Wednesday, November 11, 2009

Bookstaber goes to the SEC

I see that Richard Bookstaber is moving to the SEC. Good for him!

I hope that this is the start of some adult supervision by the regulatory authorities. Consider what Bookstaber had to say about the banking system in an older post on his blog:

The last thing a bank wants is a competitive, efficient market, because then it would not be able to extract economic rents. So the incentives are to create innovative products that reduce market efficiency, not enhance it.

How is this done? Well, I can quickly think of two ways. First, by creating informational asymmetries, by having products that are difficult for the users to understand and price. And, second, by designing innovative products, which, due to their non-standard nature, allow the banks to extract higher transaction costs.

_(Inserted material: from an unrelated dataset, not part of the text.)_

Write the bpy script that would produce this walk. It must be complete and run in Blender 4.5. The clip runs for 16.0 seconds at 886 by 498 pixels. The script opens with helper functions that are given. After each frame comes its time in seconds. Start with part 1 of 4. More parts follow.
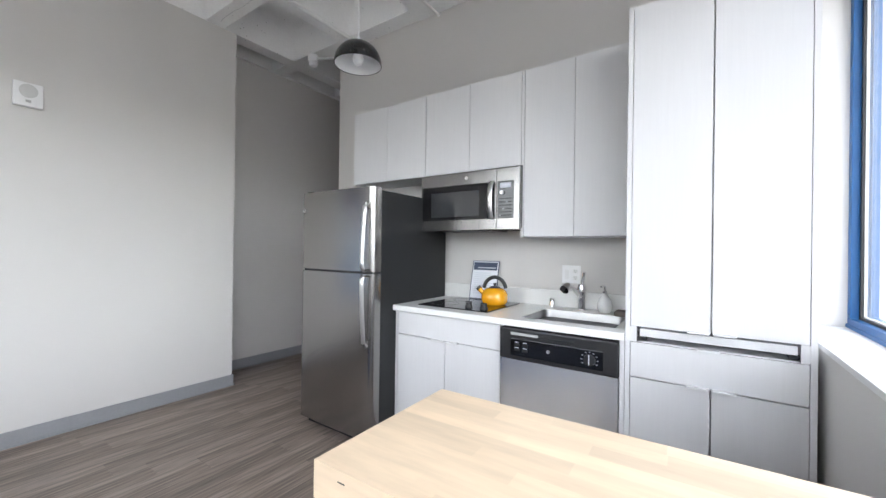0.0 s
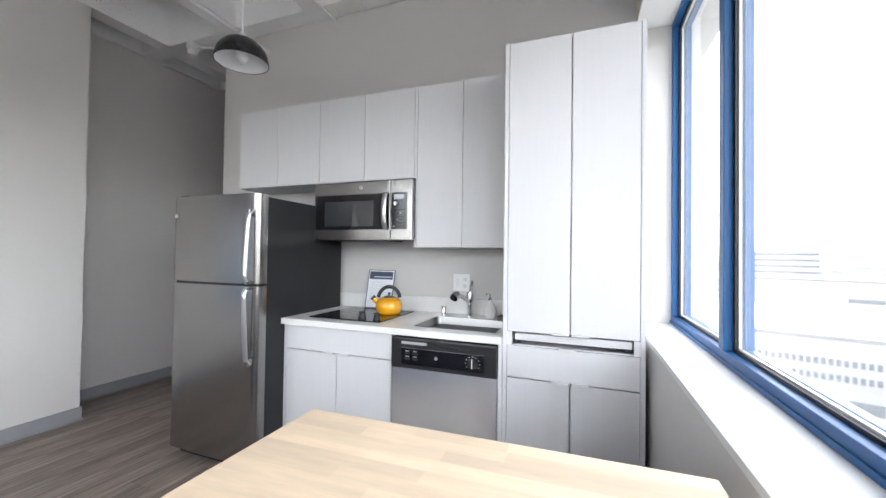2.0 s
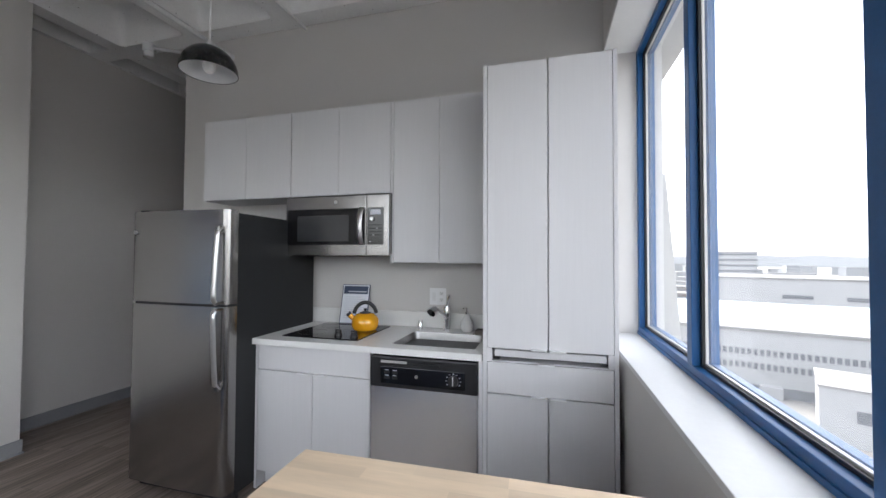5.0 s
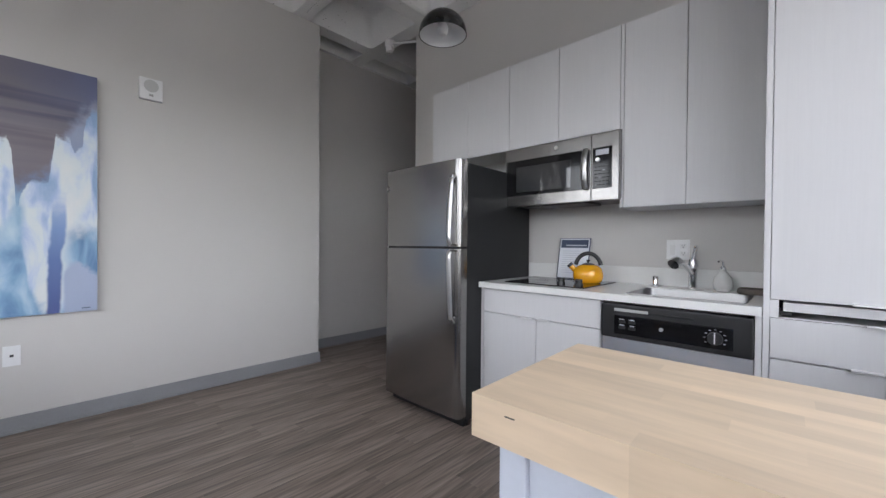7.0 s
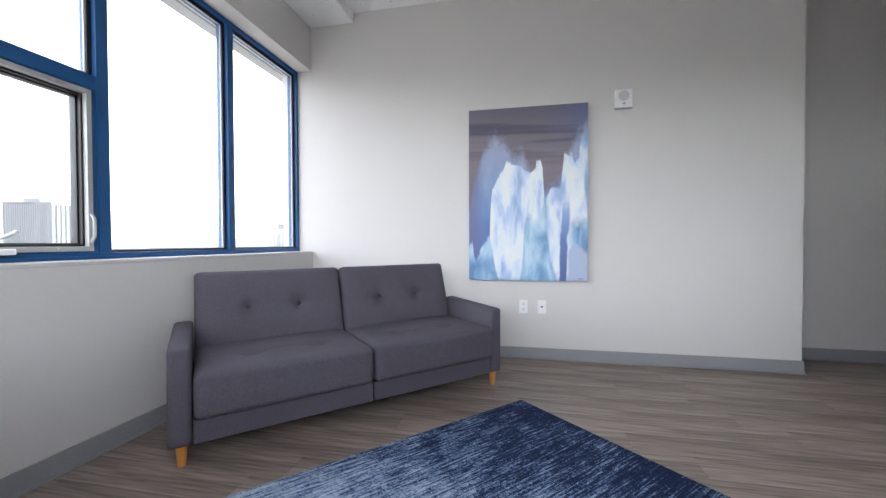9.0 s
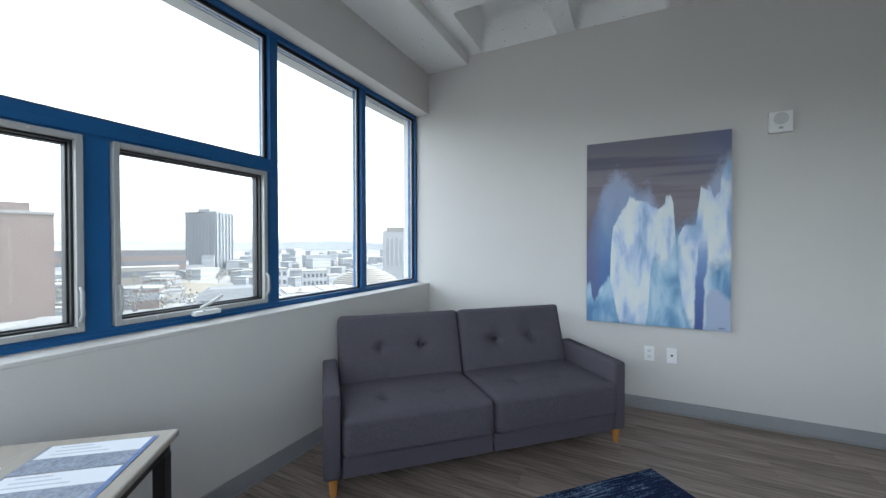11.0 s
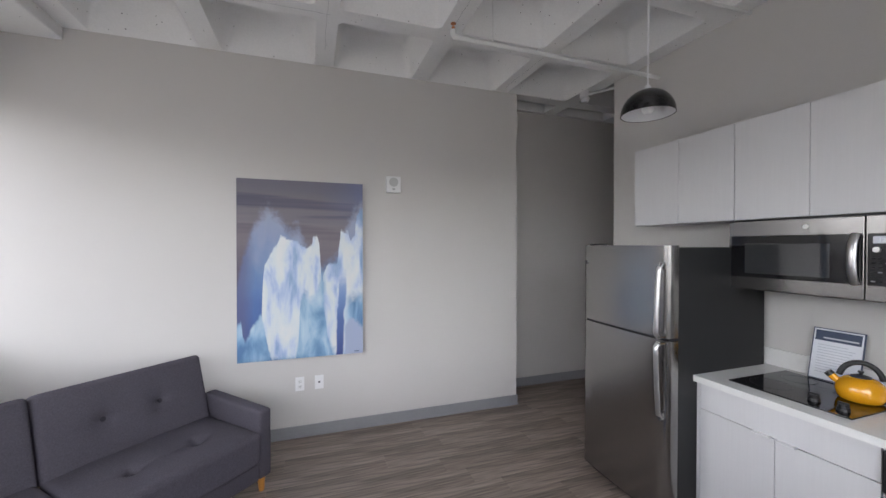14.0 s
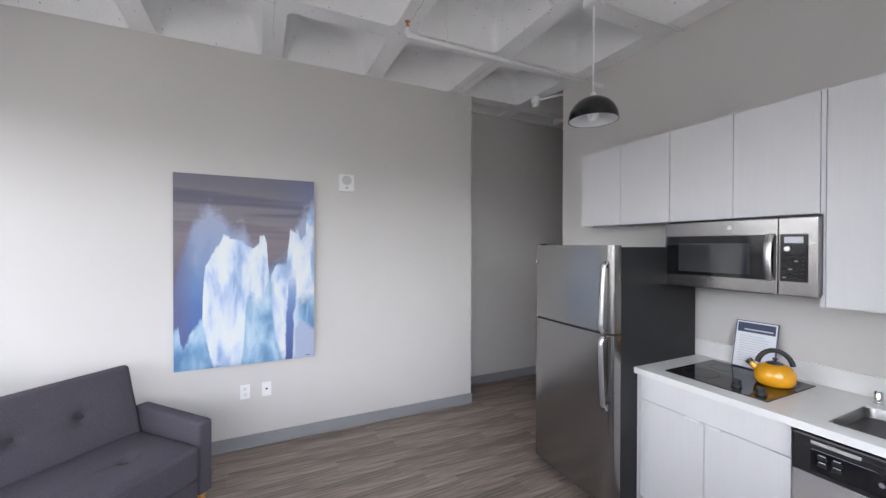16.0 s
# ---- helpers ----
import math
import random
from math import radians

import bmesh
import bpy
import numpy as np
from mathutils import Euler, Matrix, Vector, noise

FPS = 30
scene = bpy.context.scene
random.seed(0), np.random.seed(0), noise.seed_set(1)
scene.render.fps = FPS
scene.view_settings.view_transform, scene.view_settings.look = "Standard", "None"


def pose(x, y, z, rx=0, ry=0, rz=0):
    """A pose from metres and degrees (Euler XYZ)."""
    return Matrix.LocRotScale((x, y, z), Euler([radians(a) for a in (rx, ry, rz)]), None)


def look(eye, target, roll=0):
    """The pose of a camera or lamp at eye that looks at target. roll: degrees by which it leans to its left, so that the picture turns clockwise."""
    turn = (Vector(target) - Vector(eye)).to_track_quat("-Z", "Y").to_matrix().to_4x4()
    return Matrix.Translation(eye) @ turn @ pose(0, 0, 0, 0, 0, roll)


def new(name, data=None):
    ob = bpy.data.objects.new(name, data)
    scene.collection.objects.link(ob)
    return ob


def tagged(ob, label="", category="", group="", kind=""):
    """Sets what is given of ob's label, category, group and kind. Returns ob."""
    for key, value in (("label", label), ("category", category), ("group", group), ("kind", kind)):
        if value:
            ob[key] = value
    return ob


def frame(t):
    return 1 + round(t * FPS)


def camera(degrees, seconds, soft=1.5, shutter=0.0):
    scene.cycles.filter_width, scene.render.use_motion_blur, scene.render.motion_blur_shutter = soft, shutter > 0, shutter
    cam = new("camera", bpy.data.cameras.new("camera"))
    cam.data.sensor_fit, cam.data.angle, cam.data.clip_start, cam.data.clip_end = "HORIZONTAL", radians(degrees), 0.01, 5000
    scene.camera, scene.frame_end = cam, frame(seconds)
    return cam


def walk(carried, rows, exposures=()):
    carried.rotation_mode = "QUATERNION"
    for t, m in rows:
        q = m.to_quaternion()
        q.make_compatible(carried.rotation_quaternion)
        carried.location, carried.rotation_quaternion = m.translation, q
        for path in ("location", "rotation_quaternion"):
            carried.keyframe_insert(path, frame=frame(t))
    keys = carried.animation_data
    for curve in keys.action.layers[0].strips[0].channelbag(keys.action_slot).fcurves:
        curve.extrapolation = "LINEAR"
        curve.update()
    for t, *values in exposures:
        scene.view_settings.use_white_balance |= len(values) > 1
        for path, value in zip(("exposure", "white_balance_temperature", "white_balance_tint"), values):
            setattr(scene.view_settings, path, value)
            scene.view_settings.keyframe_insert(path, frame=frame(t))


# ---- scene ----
cam = camera(98.8, 16.0)
PATH = [
    (0, (3.539, -2.542, 1.265), (2.413, -0.889, 1.269), 0.8),
    (0.5, (3.556, -2.537, 1.268), (2.438, -0.878, 1.274), 0.8),
    (1, (3.586, -2.543, 1.267), (2.498, -0.865, 1.276), 0.8),
    (1.5, (3.622, -2.55, 1.274), (2.636, -0.809, 1.287), 0.9),
    (2, (3.637, -2.534, 1.304), (2.937, -0.661, 1.337), 0.8),
    (2.5, (3.637, -2.516, 1.361), (3.152, -0.576, 1.401), 0.6),
    (3, (3.629, -2.519, 1.392), (3.206, -0.565, 1.438), 0.5),
    (3.2, (3.627, -2.521, 1.403), (3.209, -0.565, 1.451), 0.5),
    (5.3, (3.547, -2.59, 1.37), (2.977, -0.673, 1.414), 0.5),
    (5.5, (3.528, -2.608, 1.329), (2.929, -0.7, 1.365), 0.7),
    (6, (3.468, -2.606, 1.239), (2.768, -0.732, 1.25), 0.7),
    (6.5, (3.412, -2.567, 1.182), (2.407, -0.838, 1.175), 0.8),
    (7, (3.361, -2.578, 1.131), (1.988, -1.124, 1.11), 0.5),
    (7.2, (3.346, -2.607, 1.124), (1.822, -1.309, 1.104), 0.6),
    (7.5, (3.336, -2.646, 1.118), (1.630, -1.603, 1.071), 0.6),
    (8, (3.339, -2.729, 1.088), (1.415, -2.188, 1.033), 0.4),
    (8.5, (3.366, -2.805, 1.052), (1.368, -2.732, 1.010), 0.2),
    (9, (3.412, -2.885, 1.022), (1.452, -3.282, 0.988), -0.2),
    (9.5, (3.478, -2.978, 1.064), (1.644, -3.776, 1.027), -0.4),
    (9.6, (3.465, -3.002, 1.079), (1.676, -3.895, 1.036), -0.3),
    (9.7, (3.498, -3.011, 1.07), (1.749, -3.98, 1.045), -0.2),
    (11.8, (3.495, -2.91, 1.496), (1.598, -3.541, 1.481), 0.1),
    (12, (3.473, -2.884, 1.502), (1.522, -3.324, 1.495), 0.2),
    (12.5, (3.443, -2.832, 1.559), (1.443, -2.837, 1.546), 0.2),
    (13, (3.44, -2.785, 1.63), (1.468, -2.454, 1.603), 0.1),
    (13.5, (3.453, -2.757, 1.651), (1.525, -2.227, 1.627), 0.1),
    (14, (3.472, -2.749, 1.65), (1.582, -2.1, 1.63), 0.05),
    (14.5, (3.472, -2.742, 1.642), (1.615, -2.002, 1.623), 0.05),
    (15, (3.466, -2.739, 1.636), (1.641, -1.921, 1.618), 0.1),
    (15.5, (3.466, -2.728, 1.637), (1.651, -1.887, 1.622), 0.1),
    (16, (3.466, -2.733, 1.643), (1.662, -1.871, 1.627), 0.1),
]
EXPOSURES = [(0.0, 4.13, 6470, 13), (2.0, 4.05, 6510, 13), (3.2, 3.75, 6470, 12), (5.5, 3.26, 6470, 15), (6.5, 3.33, 6470, 16), (7.5, 3.5, 6520, 16), (8.5, 3.8, 6470, 15), (9.5, 3.62, 6270, 14), (11.8, 3.02, 5970, 4), (12.5, 3.08, 6320, 8), (13.5, 3.37, 6620, 16), (14.5, 3.57, 6570, 17), (16.0, 3.88, 6470, 17)]
walk(cam, [(t, look(eye, target, roll)) for t, eye, target, roll in PATH], EXPOSURES)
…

There is a lot of asymmetries in the i-bank business, according to Bookstaber:

Innovative products are used to create return distributions that give a high likelihood of having positive returns at the expense of having a higher risk of catastrophic returns. Strategies that lead to a ‘make a little, make a little, make a little, …, lose a lot’ pattern of returns. If things go well for a while, the ‘lose a lot’ not yet being realized, the strategy gets levered up to become ‘make a lot, make a lot, make a lot,…, lose more than everything’, and viola, at some point the taxpayer is left holding the bag.

If we were to look at the sorts of strategies employed by large investment firms and banks, my bet is we would see a bias toward short volatility, short gamma, short credit and short liquidity. All facilitated with innovative products – you can’t really do the first two without derivatives – and all leading to these sorts of return characteristics.


Government support = regulation
If banks want to pursue these asymmetric strategies and get the government to backstop them, then they have to accept some form of regulation. David Merkel at Aleph Blog, has just put up a good post on the nuts and bolts of how to approach banking regulation.


Otherwise bring back the partnership i-bank
The other alternative is to bring back the partnership investment bank and eliminate government support. Having most of your own net worth tied up in your business will focus the partners on the risk side of the business a lot more. Isn’t it funny that partnership based entities like legal and accounting firms generally don’t have the same problems as investment banking? The last time we had a big blowup (Arthur Anderson), we didn’t see accountants running to the government for a bailout.